I was walking toward the point where the CDT and CT split; the former heads to the south and the latter, to the west. At this point (mile 6.3, segment 23) the CT heads up toward the Divide, which is where I was, very exposed on the highest point around for miles, when a giant thunder clap happened right over my head--scared the living daylights out of me, and nowhere for me to go to take cover, so I kept going, my fate out of my control, a good day to live or die, depending. Shortly, the trail broke to the right and off the divide. I had my umbrella out against the wind as much as the rain, and took the switchbacks down the mountain as fast as I could.
As I went down I saw what looked like caves in the cliffs I was going to pass. I needed to get my rain gear on so I headed for one of them to do just that. It turned out these caves were old mines. I chased Cody into the back of one of them, ahead of me. I could tell he didn't like it by the way he sat behind a puddle as close to the front of the cave as possible. I put my rain gear on but knew I would soon be cold if I didn't start moving so we waited for what I thought was the worst of the rain and hail to spend itself and stepped out into it. This turned out to be wishful thinking on my part. There was a lot more to come!

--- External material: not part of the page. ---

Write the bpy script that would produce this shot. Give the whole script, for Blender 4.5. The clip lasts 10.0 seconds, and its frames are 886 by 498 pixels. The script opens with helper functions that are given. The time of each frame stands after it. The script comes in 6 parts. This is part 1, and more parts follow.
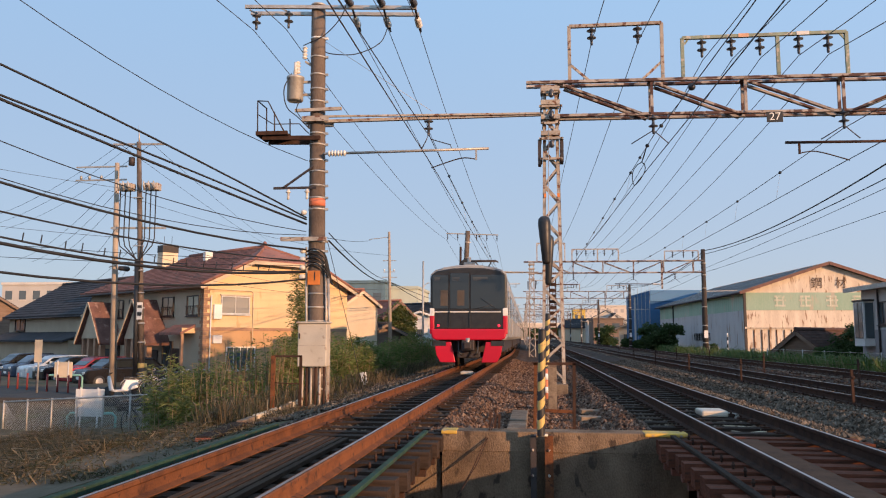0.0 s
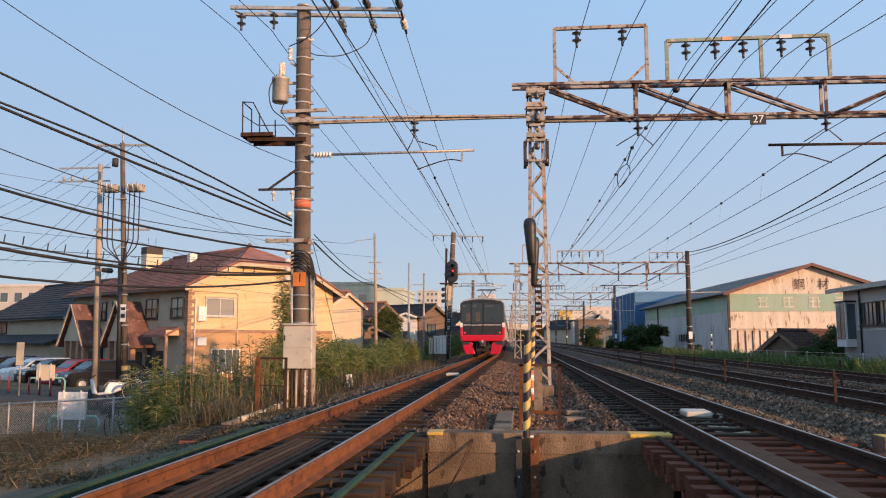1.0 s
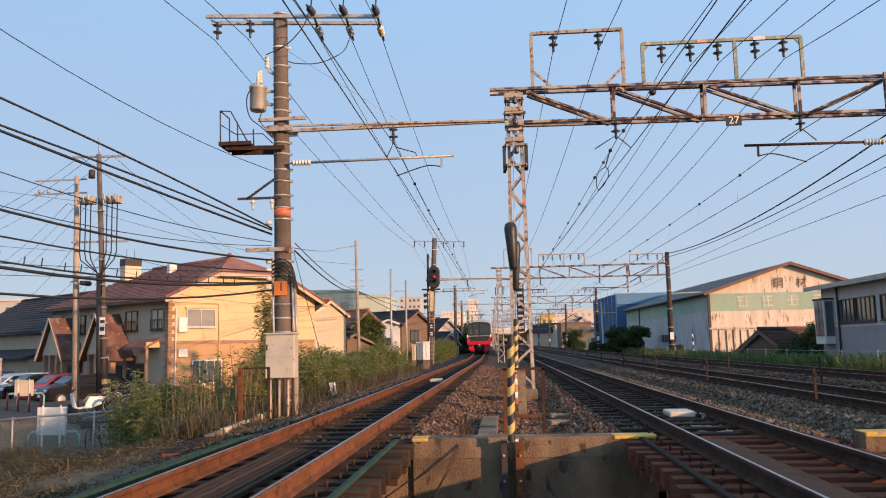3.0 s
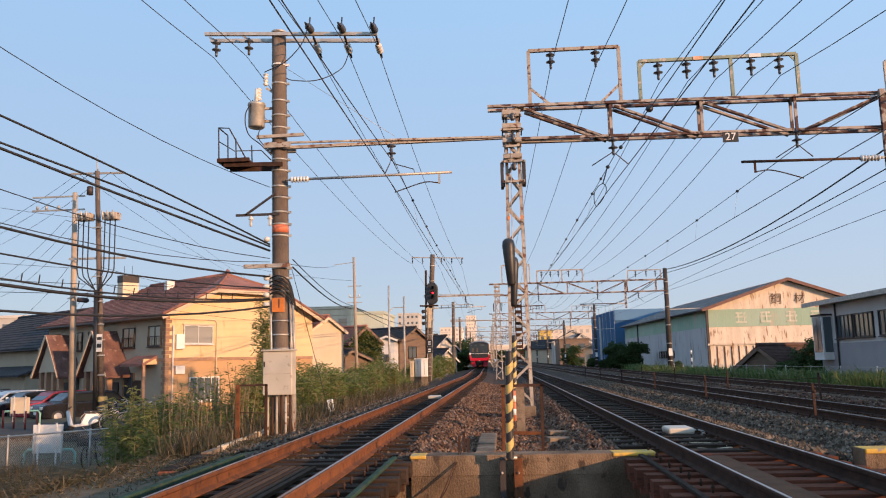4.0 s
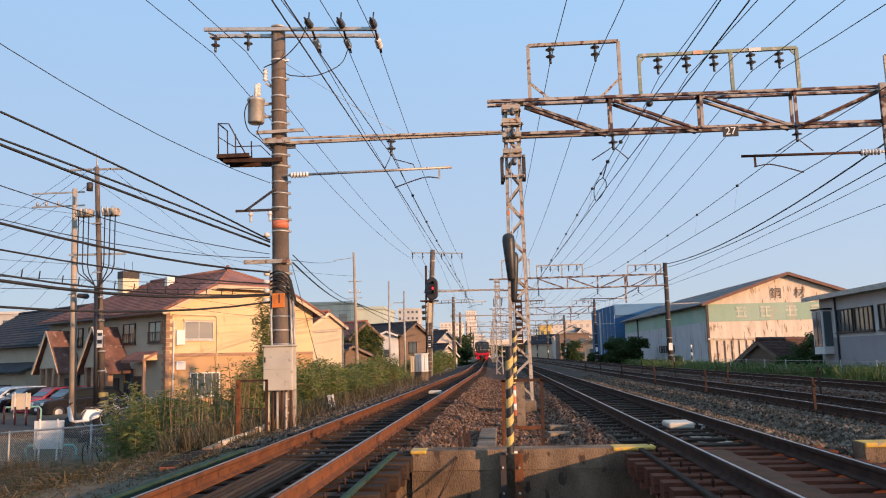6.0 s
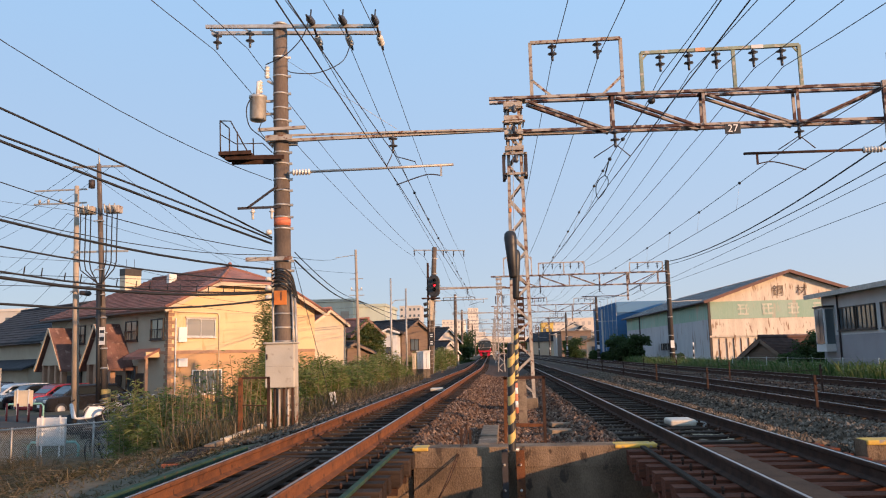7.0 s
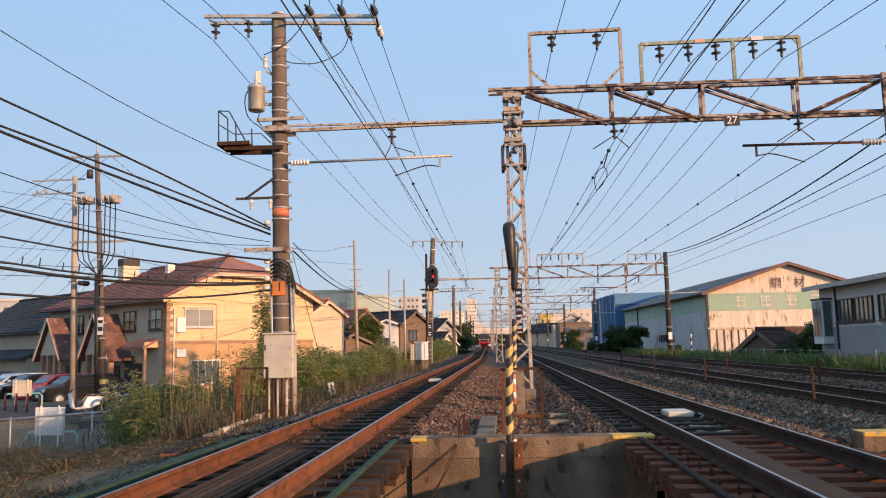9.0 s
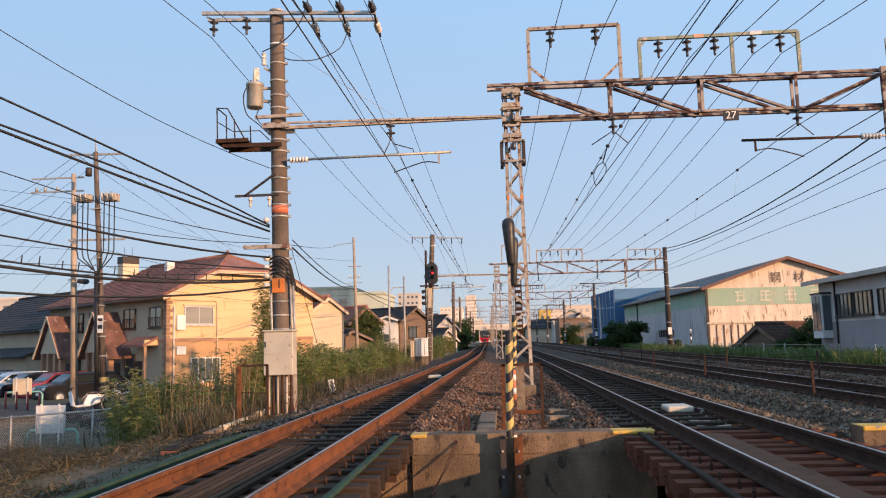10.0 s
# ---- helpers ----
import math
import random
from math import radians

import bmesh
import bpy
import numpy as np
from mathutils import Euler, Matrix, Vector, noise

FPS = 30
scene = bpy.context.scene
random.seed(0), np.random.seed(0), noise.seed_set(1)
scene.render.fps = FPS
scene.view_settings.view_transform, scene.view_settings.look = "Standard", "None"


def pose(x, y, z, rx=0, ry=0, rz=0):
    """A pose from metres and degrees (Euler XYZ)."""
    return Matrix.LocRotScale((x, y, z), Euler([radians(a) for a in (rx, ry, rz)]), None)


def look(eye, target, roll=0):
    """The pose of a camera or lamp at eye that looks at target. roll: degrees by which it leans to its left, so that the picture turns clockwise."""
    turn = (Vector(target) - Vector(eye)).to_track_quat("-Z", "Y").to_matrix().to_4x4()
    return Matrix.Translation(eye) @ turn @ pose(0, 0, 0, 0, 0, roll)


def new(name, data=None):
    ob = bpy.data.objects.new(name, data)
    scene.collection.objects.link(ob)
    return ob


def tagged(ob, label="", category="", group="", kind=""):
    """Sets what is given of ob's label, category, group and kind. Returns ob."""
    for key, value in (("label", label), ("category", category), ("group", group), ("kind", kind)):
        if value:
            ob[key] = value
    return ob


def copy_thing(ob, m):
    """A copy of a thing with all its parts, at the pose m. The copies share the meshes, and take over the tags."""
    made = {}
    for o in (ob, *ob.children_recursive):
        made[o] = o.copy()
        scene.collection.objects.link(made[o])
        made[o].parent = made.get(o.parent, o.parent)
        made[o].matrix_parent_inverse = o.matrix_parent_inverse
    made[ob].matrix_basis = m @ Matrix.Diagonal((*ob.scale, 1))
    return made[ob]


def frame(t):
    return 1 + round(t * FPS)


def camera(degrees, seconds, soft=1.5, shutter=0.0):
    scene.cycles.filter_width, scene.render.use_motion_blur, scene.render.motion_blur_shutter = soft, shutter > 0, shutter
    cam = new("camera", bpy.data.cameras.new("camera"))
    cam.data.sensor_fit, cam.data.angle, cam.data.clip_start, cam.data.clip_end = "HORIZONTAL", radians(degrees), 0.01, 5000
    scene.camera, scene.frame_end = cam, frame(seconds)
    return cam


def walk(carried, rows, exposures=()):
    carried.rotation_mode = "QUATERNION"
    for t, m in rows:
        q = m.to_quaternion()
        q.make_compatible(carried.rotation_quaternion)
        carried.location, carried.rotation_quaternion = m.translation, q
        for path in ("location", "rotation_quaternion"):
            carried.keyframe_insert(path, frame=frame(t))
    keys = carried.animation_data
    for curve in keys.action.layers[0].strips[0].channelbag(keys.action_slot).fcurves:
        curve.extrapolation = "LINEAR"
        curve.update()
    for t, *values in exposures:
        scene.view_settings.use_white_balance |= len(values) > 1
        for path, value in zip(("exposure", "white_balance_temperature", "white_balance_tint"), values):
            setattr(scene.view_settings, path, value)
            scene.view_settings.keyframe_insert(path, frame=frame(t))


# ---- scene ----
cam = camera(58.3, 10.0, soft=1.1)
EYE = (0.0, 0.0, 1.02)
# seconds, yaw, pitch, roll of the hand-held camera that stands between the tracks
TURNS = [
    (0.0, 6.596, 6.464, 0.135), (0.5, 6.165, 6.582, 0.3), (1.0, 5.561, 6.582, 0.008), (1.5, 5.366, 6.641, -0.22),
    (2.0, 5.144, 6.375, -0.48), (2.5, 4.685, 6.266, -0.886), (3.0, 4.198, 6.98, -1.277), (3.2, 4.08, 7.35, -1.33), (4.5, 4.003, 8.249, -1.383),
    (5.0, 3.937, 8.18, -1.435), (5.5, 3.963, 7.992, -1.475), (7.0, 4.175, 7.618, -1.453), (7.5, 4.167, 7.685, -1.454),
    (8.0, 4.01, 7.783, -1.297), (8.5, 3.965, 7.548, -1.364), (9.0, 4.083, 6.976, -1.292), (9.5, 4.095, 6.577, -1.46),
    (10.0, 4.049, 6.711, -1.58),
]
walk(cam, [(t, pose(*EYE) @ pose(0, 0, 0, 0, 0, yaw) @ pose(0, 0, 0, 90 + pitch) @ pose(0, 0, 0, 0, 0, roll)) for t, yaw, pitch, roll in TURNS], [(0.0, 0.4, 6500, 13.5), (2.5, 0.44, 6500, 13.5), (4.5, 0.5, 6500, 13), (10.0, 0.52, 6500, 13)])

# ---- sky and low evening sun from behind and to the right ----
SUN_AZ, SUN_EL = radians(128), radians(11)
sun_dir = Vector((math.sin(SUN_AZ) * math.cos(SUN_EL), math.cos(SUN_AZ) * math.cos(SUN_EL), math.sin(SUN_EL)))
world = bpy.data.worlds.new("evening_sky")
scene.world = world
world.use_nodes = True
sky = world.node_tree.nodes.new("ShaderNodeTexSky")
sky.sky_type = "NISHITA"
sky.sun_disc = False
sky.sun_elevation, sky.sun_rotation = SUN_EL, SUN_AZ
sky.air_density, sky.dust_density, sky.ozone_density = 1.0, 0.3, 3.4
background = world.node_tree.nodes["Background"]
background.inputs["Strength"].default_value = 0.15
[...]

The canyon was alive in color--pinks that hurt my eyes to look at. It was as though the rain had turned a bright spotlight on everything--so alive--oranges, greens, even the yellow blanket flowers looked stunning. As I walked down the canyon, cascades of water fell down the cliffs and at one point I had to walk under a wall of water coming over their top. I, at least had the umbrella, Mr. Cody looked like a drowned rat and he was not pleased. The trail was a river, and the creeks we had to cross were wide and menacing. It was as though a dam broke somewhere up above.
I was just feeling more than a bit sorry for my poor sodden self when I ran into Rob, coming up the trail to meet me with his dog, Winsor. I was so lost in myself that I didn't recognize him. I was feeling wet and miserable at this point and Rob looked like a savior to me-- if he could have taken me to Silverton I would have jumped at the chance but we were too far out. So instead I suffered through more rain and I got wetter and colder. I hoped that the sun would return long enough to dry me out and thankfully it did, as Rob kept assuring me it would.
My destination for the day was a spot by the Animus River where the databook said there was level camping, but as we dropped into the valley by the railroad which runs by the river and on to Silverton, I was thrilled to see a moose cow with her calf walking along the track. I immediately stopped to take photos. I thought they would run off, but mother stopped at a pond for dinner and she wasn't leaving. We saw a bull moose behind the pond, so it was apparently time for a moose family gathering and they wouldn't move for anything. I encouraged Mr. Cody to bark, we threw small rocks in an effort to startle them and Rob whistled at them, but they just ignored us. After about 15 minutes, we gave up and walked down the track in the other direction. Not much point in arguing with a moose, they are so much bigger!
We found a level spot to camp, I dried out my clothes in the light of the dying day, shared mealtime with Rob and thankfully fell into the deep sleep of the truly tired--what a day!